Find every line with the word "that". Copy those lines.

--- Dataset extract ---
====
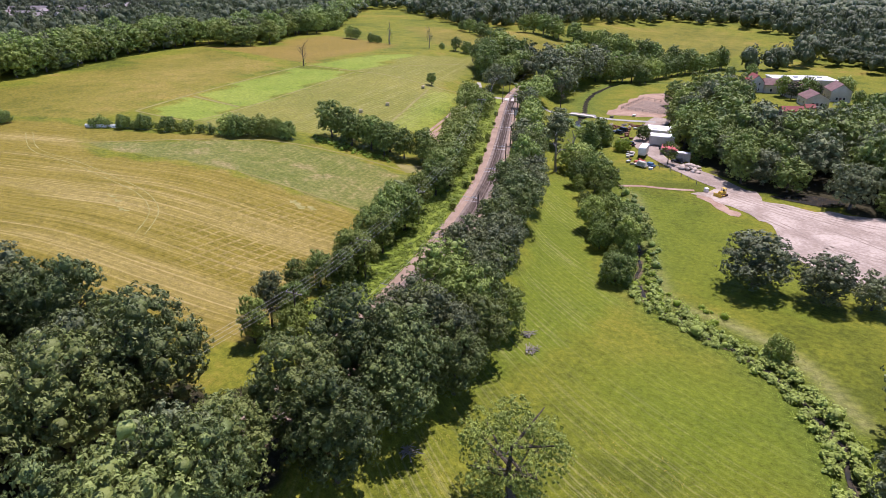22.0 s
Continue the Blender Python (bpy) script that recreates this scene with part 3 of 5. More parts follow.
====
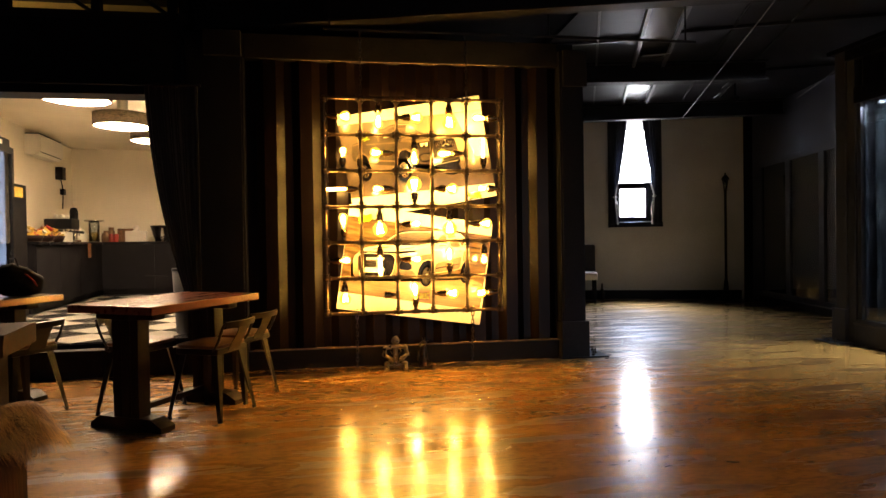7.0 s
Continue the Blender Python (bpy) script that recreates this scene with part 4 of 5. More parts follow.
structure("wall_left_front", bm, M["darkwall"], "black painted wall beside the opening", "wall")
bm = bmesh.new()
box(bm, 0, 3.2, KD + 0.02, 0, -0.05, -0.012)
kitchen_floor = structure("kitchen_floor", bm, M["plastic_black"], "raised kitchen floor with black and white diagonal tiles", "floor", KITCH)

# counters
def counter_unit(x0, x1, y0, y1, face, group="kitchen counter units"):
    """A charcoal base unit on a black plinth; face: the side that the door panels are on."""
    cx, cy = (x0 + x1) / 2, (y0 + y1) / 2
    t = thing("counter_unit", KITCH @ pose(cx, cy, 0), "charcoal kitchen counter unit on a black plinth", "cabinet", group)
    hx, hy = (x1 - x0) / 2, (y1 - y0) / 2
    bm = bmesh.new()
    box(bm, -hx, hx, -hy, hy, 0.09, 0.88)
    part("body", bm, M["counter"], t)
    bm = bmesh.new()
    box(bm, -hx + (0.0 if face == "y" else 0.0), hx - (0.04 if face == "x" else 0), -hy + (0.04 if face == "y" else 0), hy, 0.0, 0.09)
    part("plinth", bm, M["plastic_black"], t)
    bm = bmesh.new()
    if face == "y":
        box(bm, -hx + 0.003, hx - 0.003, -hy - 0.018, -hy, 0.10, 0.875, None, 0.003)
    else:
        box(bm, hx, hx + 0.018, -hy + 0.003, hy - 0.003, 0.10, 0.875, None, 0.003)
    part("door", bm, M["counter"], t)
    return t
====
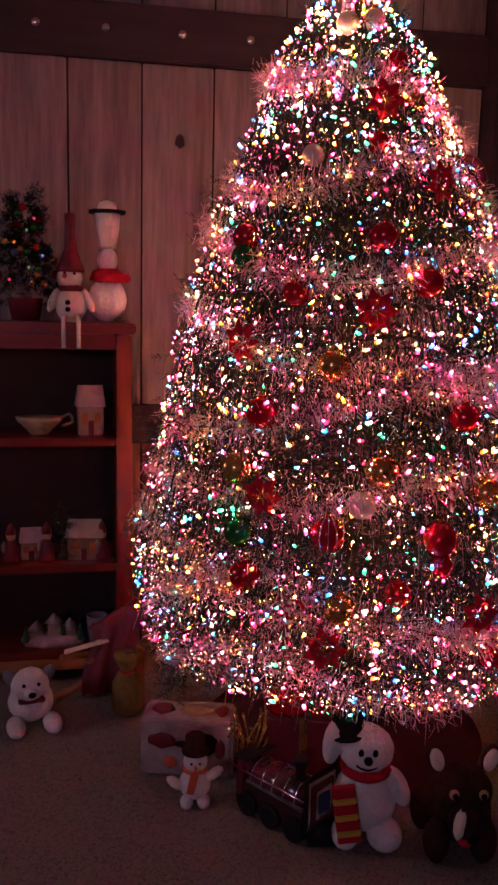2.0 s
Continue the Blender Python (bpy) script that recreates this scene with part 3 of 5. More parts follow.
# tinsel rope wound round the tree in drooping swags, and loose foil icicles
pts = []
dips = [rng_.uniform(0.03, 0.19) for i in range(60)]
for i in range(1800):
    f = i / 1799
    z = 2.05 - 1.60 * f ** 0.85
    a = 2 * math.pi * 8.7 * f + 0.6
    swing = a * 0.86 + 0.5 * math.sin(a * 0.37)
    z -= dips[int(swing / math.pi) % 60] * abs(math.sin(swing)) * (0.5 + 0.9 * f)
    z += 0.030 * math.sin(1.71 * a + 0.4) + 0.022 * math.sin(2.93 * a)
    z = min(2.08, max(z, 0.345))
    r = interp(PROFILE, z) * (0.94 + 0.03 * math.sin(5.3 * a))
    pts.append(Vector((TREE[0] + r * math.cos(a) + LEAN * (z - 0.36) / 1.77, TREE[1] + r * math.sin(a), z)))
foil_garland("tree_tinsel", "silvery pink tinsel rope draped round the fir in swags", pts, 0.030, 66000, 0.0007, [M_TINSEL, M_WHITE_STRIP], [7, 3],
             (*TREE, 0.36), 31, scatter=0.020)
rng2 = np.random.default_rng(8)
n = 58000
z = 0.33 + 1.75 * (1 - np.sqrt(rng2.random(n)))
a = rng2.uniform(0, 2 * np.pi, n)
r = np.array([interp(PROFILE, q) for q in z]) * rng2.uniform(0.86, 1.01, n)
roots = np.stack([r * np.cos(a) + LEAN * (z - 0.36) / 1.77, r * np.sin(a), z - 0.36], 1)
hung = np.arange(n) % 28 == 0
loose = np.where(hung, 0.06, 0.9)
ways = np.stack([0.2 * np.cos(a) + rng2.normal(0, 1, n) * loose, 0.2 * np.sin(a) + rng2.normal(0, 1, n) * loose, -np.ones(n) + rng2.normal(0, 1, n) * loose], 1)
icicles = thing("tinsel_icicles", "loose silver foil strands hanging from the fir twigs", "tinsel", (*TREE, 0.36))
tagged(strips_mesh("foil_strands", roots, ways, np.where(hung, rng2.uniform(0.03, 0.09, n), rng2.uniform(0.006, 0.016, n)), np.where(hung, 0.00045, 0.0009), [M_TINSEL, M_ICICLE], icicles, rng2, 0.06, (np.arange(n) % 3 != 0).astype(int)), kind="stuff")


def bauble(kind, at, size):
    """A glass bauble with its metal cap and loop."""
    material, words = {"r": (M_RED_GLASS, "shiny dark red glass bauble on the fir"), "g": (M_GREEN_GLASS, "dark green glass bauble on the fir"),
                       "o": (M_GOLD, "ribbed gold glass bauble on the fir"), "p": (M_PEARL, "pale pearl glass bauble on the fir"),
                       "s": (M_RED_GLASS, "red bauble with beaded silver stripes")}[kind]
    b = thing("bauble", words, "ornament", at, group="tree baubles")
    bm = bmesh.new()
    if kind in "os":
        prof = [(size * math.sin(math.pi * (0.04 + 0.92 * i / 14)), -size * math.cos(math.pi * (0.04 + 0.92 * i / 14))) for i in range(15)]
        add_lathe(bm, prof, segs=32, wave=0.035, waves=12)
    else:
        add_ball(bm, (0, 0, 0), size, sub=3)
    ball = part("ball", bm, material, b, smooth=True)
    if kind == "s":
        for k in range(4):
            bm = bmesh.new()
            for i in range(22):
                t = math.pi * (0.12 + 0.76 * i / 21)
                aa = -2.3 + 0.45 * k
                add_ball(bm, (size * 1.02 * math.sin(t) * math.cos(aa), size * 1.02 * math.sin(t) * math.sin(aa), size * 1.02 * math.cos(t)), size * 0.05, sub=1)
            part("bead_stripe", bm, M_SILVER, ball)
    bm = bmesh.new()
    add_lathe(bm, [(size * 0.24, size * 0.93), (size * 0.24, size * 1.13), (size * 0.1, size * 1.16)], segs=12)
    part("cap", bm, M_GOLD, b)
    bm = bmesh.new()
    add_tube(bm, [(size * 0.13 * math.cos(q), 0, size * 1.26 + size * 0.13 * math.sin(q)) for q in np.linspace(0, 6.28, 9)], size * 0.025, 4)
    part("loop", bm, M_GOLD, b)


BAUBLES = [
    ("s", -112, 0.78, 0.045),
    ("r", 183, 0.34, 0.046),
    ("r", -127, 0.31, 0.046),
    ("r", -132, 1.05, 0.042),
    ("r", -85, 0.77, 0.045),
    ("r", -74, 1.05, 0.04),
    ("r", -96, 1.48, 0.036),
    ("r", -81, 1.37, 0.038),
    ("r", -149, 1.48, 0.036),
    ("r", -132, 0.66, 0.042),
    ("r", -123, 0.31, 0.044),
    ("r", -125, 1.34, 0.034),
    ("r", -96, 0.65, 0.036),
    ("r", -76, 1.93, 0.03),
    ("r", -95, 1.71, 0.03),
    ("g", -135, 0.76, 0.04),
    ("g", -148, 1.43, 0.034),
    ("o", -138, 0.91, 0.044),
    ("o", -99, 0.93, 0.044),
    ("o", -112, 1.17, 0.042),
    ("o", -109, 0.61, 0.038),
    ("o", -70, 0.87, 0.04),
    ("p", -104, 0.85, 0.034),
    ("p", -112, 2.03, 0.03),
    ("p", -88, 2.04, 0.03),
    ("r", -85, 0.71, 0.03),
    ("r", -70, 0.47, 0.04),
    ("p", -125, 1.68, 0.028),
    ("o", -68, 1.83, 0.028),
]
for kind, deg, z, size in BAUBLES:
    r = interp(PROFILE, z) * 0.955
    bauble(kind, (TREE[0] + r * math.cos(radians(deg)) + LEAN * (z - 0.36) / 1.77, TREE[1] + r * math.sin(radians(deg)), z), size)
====
--- Completed exercise ---
Continue the Blender Python (bpy) script that recreates this scene with part 3 of 5. More parts follow.
Continue the Blender Python (bpy) script that recreates this scene with part 4 of 5. More parts follow.
    """A charcoal base unit on a black plinth; face: the side that the door panels are on."""
Continue the Blender Python (bpy) script that recreates this scene with part 3 of 5. More parts follow.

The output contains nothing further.